> **What this task involves**:
Count up the lines in the following listing that hold the word "with", then give only that count.

#### Data to use ####

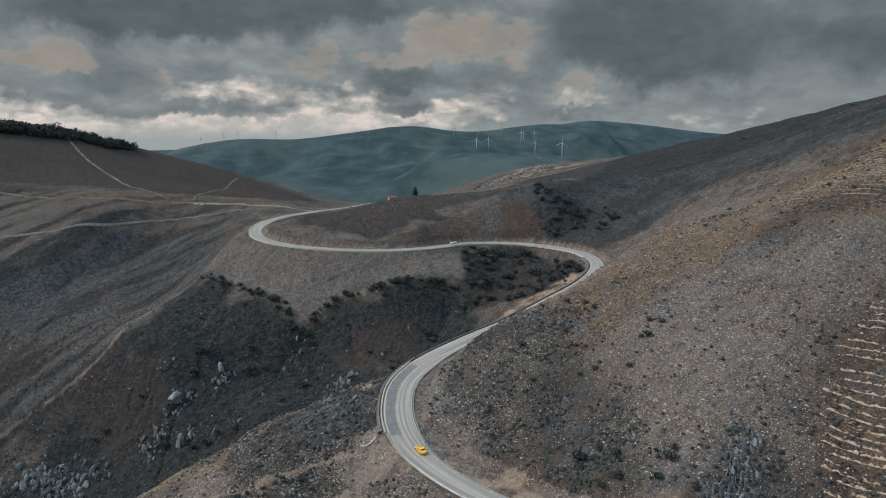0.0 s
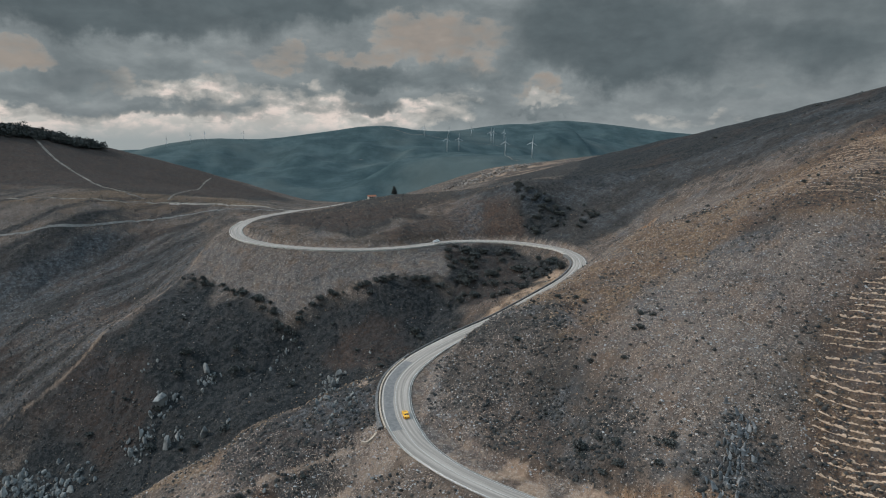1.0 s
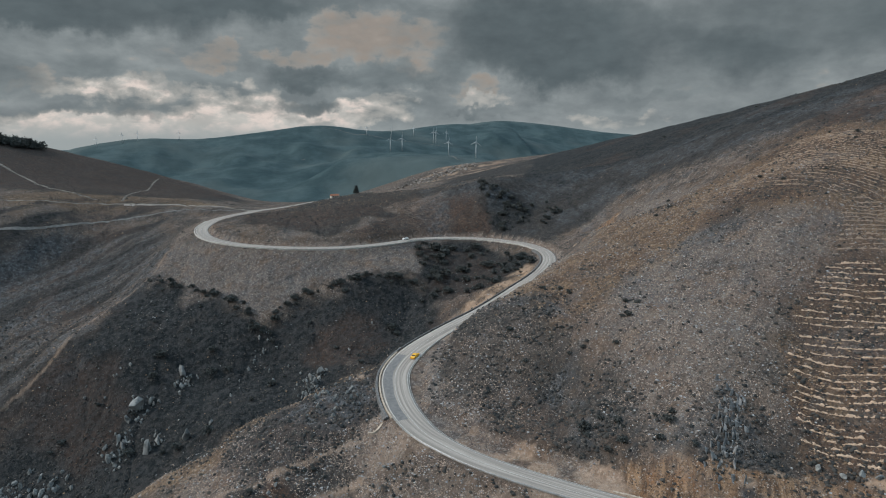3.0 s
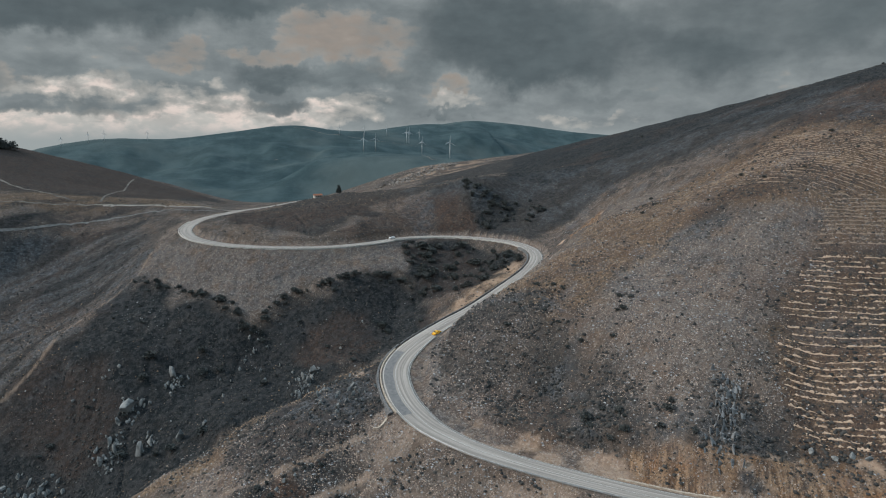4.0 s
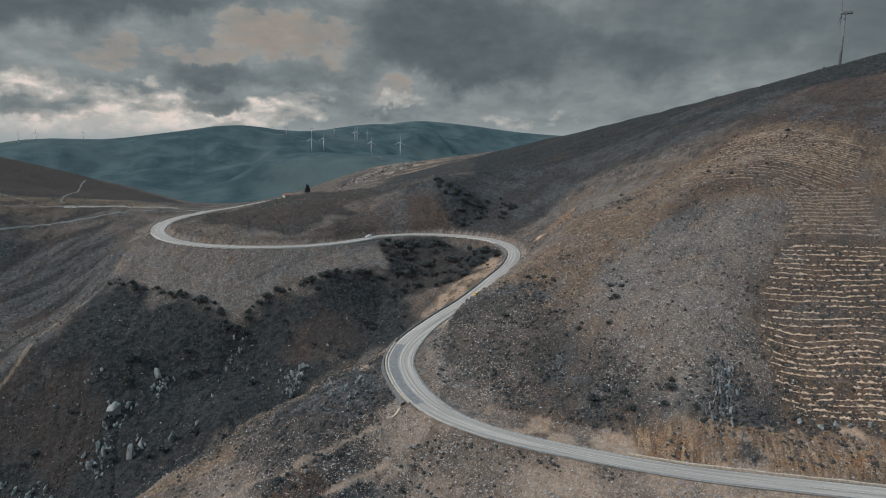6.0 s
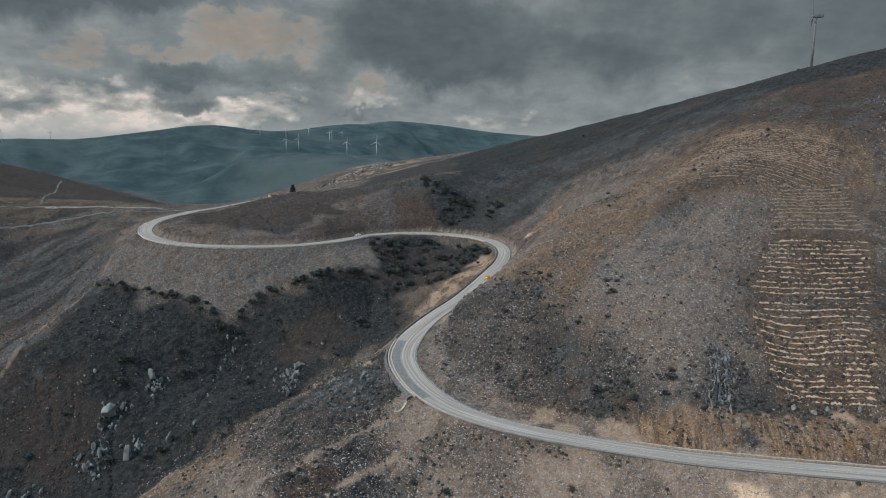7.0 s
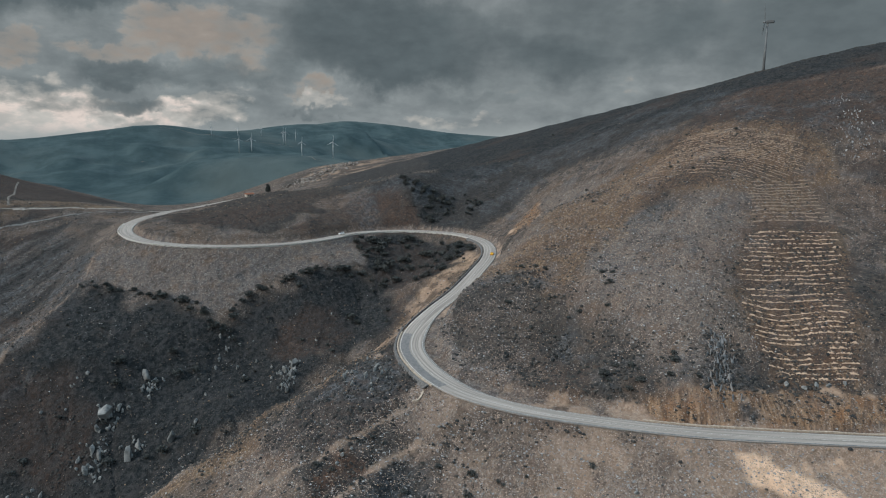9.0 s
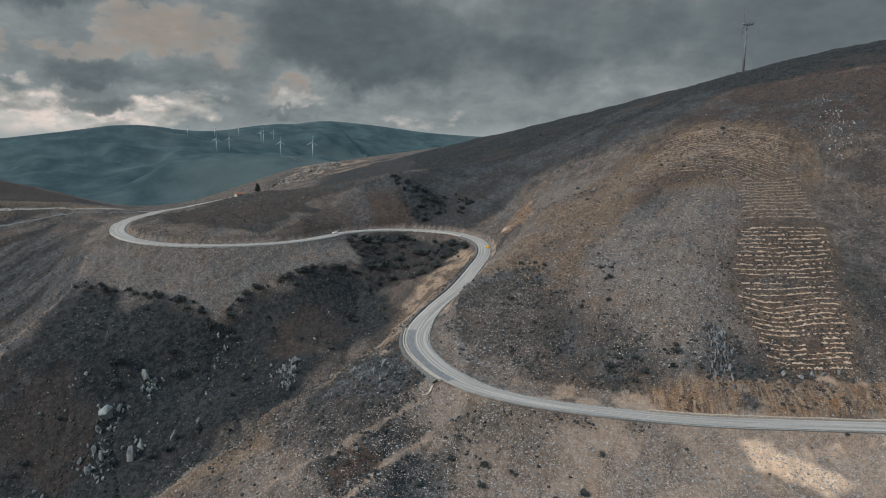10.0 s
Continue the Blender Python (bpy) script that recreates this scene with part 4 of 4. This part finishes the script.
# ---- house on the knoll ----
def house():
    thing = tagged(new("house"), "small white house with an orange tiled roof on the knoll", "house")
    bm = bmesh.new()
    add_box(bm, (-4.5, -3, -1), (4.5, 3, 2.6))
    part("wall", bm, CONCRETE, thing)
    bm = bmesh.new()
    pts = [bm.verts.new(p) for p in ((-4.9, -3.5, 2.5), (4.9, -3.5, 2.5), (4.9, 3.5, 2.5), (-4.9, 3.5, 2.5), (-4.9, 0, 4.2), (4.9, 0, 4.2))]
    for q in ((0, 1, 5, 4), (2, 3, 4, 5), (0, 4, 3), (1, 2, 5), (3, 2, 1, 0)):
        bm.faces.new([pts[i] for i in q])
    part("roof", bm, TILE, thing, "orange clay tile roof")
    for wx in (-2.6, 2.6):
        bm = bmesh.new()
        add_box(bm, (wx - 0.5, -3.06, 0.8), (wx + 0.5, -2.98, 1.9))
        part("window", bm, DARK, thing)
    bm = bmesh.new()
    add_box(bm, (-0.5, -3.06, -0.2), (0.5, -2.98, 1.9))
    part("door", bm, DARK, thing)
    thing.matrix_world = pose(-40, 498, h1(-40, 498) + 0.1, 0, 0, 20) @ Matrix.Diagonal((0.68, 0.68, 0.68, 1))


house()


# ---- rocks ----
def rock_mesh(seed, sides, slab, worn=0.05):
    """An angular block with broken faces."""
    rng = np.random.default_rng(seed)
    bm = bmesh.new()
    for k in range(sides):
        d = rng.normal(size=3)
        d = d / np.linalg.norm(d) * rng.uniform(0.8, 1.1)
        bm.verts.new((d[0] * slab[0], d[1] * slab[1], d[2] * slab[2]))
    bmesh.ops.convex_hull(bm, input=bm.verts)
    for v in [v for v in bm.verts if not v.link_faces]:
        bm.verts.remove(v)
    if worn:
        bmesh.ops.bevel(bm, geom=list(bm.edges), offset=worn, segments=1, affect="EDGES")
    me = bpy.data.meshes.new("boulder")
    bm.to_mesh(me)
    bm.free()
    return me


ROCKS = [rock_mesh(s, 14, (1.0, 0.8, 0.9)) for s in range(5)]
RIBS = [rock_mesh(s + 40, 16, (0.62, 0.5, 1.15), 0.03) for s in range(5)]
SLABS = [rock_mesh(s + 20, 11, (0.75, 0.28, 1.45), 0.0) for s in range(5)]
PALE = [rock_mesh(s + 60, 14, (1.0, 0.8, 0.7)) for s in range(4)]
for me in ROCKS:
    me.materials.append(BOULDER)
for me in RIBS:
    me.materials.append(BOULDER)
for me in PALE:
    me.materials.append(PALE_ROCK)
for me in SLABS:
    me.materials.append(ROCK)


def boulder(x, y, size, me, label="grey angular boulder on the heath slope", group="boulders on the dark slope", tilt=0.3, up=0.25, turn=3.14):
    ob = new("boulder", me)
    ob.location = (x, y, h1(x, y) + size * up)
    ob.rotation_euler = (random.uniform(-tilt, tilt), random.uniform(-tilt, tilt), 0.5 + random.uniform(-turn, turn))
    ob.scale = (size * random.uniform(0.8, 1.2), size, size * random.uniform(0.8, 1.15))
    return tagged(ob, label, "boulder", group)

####
#### Data to use ####

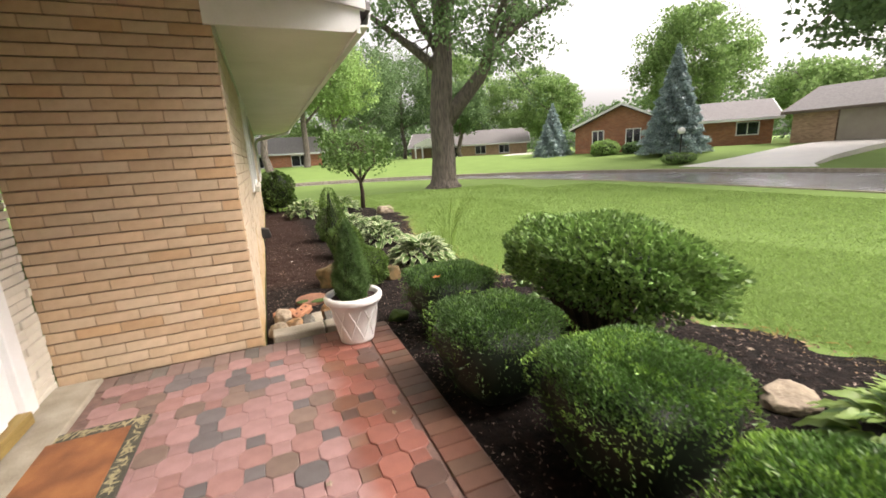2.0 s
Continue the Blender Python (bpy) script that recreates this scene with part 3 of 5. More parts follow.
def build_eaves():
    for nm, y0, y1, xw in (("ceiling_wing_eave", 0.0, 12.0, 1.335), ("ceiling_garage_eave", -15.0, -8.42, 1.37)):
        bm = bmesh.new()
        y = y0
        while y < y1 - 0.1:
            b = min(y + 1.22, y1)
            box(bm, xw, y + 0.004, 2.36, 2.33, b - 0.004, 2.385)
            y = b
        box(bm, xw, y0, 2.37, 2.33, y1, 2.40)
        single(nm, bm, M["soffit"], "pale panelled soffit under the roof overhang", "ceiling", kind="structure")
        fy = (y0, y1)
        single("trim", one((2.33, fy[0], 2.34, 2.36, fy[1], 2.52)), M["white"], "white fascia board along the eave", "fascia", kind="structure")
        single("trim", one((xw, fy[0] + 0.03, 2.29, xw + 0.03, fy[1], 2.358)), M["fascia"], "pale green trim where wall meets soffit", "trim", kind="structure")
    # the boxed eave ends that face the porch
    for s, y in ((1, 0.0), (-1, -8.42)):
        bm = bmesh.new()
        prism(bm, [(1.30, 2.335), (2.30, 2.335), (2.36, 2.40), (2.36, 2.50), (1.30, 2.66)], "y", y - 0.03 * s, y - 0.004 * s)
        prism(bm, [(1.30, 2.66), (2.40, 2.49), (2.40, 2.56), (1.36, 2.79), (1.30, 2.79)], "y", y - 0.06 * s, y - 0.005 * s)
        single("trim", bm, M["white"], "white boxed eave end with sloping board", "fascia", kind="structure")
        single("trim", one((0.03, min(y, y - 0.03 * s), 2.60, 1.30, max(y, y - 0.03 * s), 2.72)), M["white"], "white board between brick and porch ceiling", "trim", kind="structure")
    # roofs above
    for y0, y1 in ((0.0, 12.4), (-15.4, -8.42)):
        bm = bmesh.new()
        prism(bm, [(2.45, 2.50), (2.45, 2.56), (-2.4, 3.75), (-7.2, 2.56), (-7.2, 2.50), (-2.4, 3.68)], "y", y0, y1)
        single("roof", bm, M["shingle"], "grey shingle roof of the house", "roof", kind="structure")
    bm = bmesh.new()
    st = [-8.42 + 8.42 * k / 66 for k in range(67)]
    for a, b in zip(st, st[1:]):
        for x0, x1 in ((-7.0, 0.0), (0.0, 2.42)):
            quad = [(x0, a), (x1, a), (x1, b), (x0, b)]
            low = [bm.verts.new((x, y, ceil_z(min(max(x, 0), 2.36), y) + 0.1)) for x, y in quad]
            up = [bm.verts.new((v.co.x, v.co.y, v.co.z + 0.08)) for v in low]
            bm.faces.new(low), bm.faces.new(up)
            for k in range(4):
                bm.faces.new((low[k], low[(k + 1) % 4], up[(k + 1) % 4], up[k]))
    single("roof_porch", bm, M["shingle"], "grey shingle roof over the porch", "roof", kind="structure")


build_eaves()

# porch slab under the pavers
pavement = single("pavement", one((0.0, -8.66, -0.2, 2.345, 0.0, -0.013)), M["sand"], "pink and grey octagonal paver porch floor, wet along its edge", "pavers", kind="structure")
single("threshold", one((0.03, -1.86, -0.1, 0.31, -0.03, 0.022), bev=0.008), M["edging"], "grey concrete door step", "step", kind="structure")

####

> **Exercise answer**:
5